MATERIAL PROVIDED
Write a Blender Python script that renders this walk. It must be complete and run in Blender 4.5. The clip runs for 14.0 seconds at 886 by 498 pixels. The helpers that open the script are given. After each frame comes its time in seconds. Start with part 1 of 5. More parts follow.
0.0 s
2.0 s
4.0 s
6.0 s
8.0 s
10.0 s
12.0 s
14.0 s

==

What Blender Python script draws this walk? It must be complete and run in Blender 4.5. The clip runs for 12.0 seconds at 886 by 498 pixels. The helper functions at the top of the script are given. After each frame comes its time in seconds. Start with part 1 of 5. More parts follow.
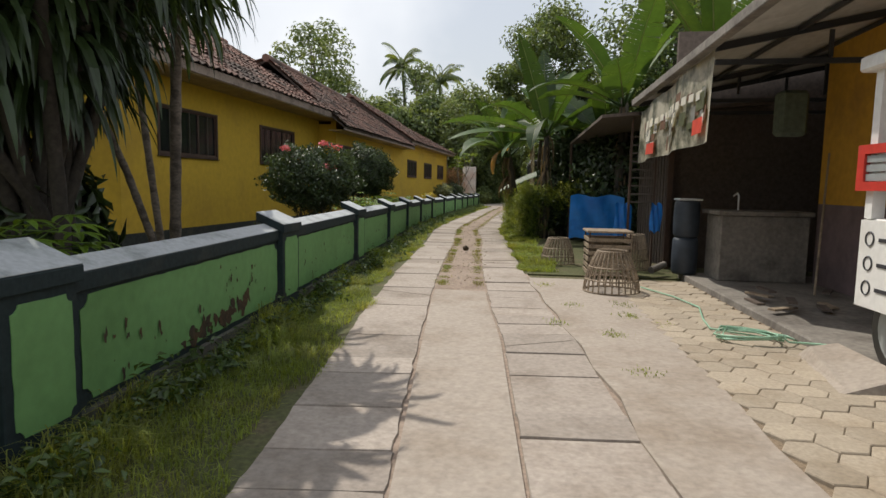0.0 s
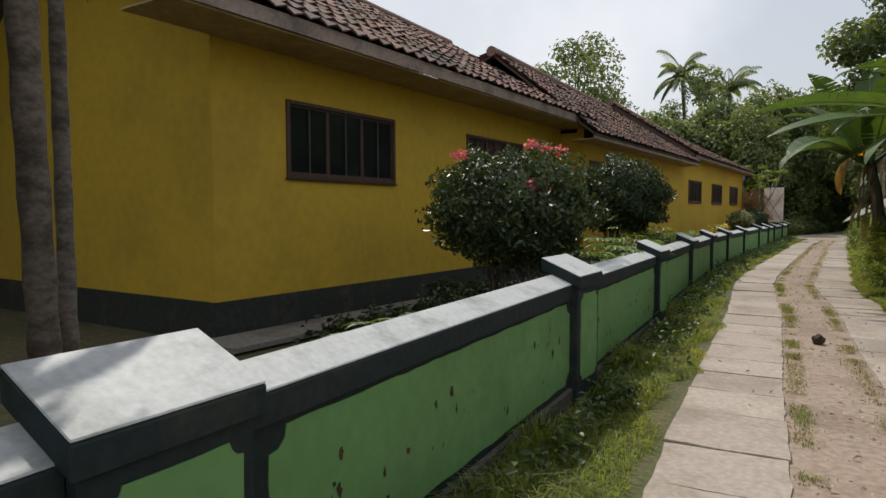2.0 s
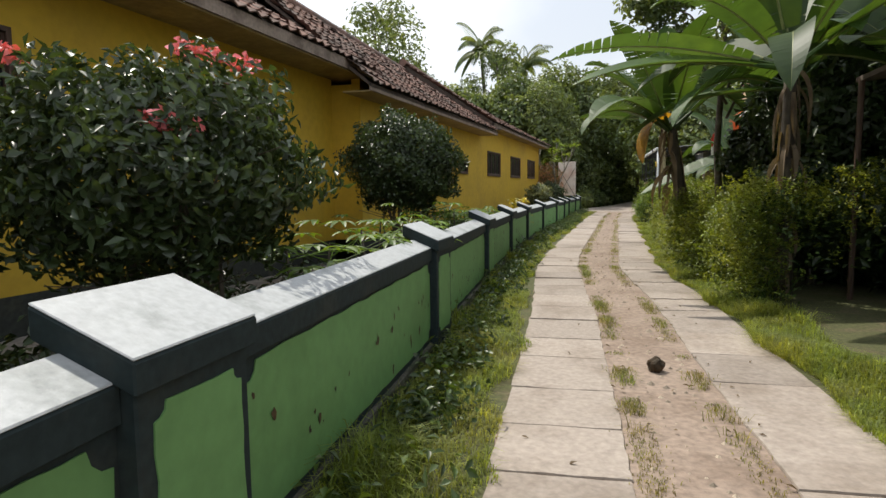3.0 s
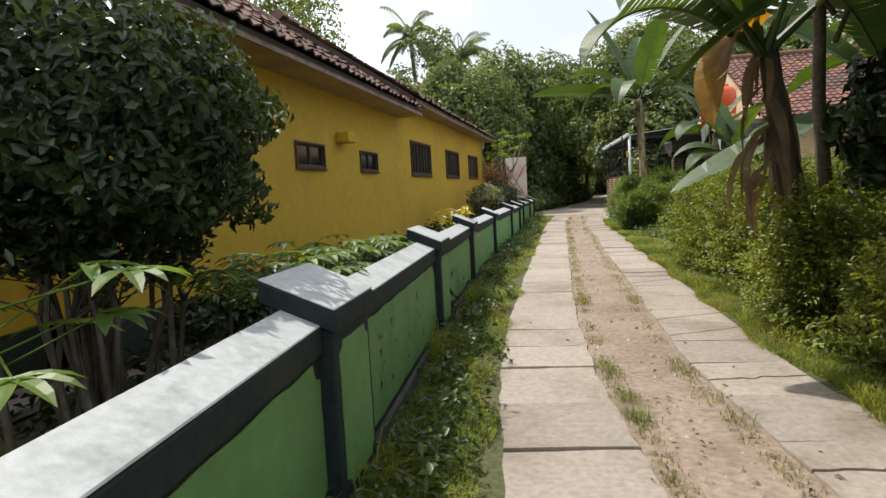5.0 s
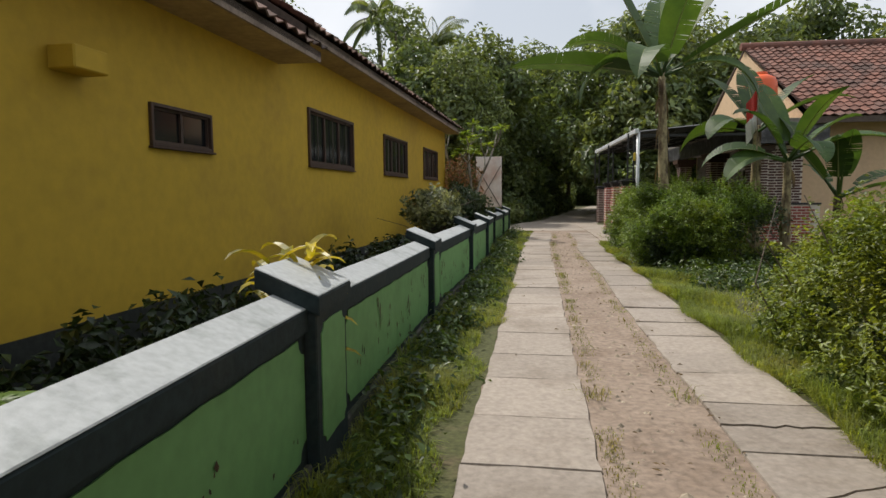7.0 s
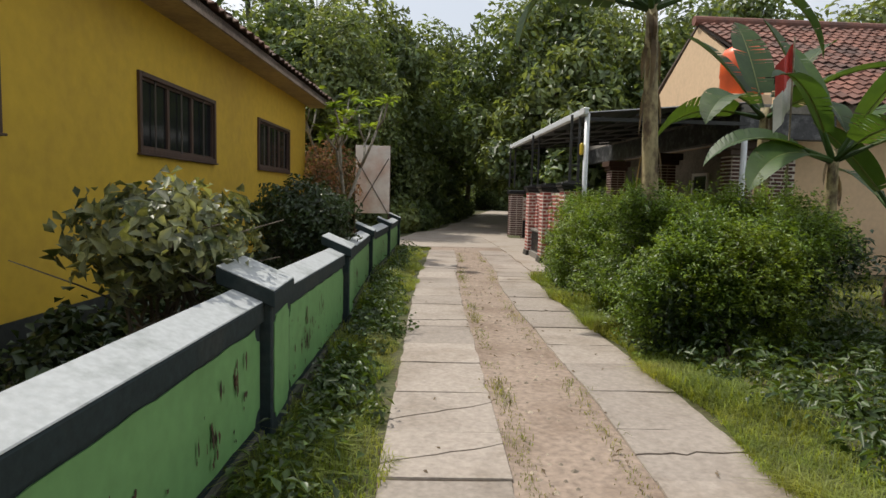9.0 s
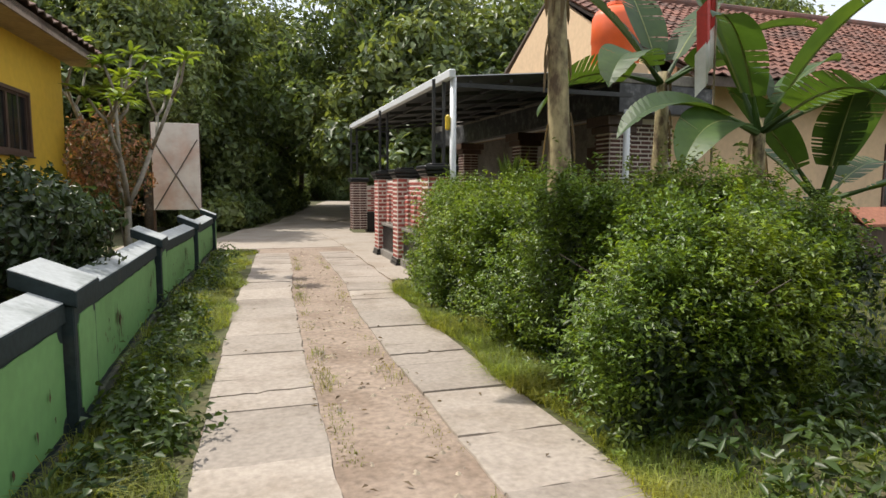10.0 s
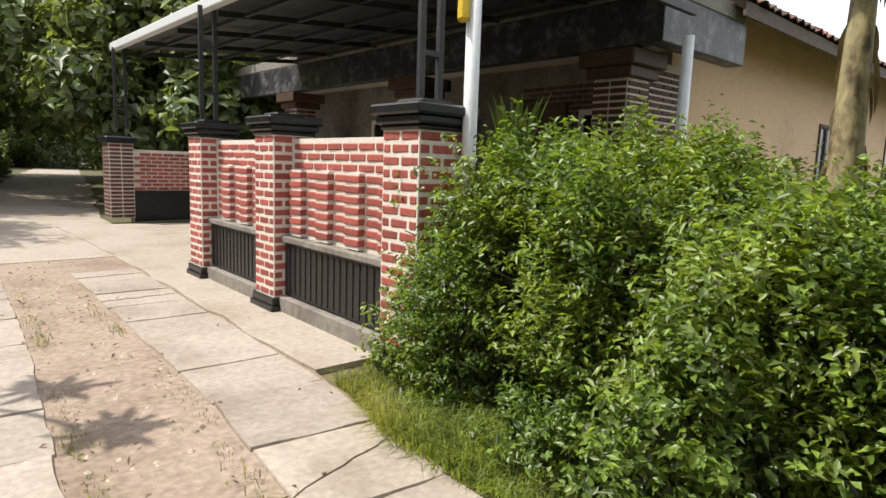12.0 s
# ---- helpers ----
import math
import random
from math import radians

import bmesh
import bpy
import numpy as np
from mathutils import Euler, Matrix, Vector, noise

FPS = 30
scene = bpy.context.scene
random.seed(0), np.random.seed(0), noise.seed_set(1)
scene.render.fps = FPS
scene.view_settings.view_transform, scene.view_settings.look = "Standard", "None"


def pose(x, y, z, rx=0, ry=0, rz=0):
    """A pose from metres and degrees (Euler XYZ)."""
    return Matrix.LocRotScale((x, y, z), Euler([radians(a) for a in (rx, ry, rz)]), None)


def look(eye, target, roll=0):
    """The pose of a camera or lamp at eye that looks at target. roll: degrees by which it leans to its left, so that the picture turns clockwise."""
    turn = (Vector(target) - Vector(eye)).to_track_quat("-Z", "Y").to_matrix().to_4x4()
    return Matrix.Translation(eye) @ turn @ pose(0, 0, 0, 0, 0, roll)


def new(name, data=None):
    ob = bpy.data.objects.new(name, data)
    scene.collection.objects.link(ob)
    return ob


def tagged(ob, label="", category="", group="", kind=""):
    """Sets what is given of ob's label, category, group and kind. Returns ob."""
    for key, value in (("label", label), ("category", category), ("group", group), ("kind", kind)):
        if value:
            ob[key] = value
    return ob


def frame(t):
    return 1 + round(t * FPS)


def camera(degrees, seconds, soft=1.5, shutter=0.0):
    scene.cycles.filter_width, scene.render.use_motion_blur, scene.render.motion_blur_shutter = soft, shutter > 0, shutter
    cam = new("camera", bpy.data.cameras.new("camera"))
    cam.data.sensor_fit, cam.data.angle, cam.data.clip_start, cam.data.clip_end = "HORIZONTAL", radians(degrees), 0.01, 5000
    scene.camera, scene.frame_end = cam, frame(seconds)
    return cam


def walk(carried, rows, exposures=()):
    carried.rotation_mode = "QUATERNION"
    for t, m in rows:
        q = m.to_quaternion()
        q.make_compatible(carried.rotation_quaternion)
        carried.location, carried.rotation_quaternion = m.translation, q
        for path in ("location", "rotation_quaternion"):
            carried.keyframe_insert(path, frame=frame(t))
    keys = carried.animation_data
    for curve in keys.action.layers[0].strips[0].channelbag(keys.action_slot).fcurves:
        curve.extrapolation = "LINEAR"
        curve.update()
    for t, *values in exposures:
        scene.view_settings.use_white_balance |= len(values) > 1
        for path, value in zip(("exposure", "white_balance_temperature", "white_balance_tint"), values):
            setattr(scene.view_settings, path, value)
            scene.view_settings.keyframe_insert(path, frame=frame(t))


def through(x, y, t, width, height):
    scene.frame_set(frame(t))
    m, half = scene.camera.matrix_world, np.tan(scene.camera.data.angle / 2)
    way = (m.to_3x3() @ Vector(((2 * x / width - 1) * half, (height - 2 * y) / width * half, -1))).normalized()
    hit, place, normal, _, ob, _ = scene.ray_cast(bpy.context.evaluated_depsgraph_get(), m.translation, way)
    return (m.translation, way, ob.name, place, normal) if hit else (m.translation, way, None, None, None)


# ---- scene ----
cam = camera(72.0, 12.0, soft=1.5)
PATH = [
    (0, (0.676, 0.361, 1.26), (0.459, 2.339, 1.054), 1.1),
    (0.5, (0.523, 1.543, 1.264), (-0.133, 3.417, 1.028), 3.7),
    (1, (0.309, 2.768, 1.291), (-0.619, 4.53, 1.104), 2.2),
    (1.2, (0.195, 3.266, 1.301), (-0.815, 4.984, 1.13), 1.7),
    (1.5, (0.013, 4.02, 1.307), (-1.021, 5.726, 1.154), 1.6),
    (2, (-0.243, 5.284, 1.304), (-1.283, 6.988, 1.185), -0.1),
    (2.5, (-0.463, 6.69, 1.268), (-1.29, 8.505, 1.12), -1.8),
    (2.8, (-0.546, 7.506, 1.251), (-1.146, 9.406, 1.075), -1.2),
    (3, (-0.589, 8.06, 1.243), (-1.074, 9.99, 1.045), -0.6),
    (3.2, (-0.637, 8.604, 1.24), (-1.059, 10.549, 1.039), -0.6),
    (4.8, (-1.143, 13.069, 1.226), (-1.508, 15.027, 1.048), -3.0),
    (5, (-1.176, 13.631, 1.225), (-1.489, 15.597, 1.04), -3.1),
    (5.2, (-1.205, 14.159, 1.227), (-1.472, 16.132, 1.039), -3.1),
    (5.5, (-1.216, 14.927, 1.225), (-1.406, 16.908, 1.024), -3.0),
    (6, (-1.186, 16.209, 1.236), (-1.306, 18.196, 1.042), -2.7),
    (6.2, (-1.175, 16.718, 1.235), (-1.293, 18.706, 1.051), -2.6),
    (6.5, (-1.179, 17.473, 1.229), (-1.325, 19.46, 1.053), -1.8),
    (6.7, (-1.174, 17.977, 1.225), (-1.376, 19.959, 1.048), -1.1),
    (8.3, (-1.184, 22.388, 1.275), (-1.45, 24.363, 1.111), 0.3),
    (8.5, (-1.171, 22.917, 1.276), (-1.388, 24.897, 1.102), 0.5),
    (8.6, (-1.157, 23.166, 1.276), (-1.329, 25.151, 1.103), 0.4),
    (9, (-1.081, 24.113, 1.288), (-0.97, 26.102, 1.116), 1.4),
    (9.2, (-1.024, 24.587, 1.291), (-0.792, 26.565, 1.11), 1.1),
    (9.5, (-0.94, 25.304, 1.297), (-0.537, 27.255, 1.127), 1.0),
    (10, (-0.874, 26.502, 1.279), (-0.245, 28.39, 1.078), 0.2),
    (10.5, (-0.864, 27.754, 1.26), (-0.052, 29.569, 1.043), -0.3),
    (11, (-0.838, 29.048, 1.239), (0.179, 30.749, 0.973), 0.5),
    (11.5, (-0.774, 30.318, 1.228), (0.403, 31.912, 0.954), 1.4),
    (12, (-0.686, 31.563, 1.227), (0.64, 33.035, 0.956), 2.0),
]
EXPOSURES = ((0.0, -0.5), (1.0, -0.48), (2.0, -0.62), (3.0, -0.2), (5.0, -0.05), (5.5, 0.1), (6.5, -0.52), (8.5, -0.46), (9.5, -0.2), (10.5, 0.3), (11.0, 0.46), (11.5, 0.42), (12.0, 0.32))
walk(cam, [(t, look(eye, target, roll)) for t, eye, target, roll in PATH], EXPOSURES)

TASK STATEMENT
Using the entries above, tally how many lines have the word "category" in them; write the number and nothing more.

TASK SOLUTION
3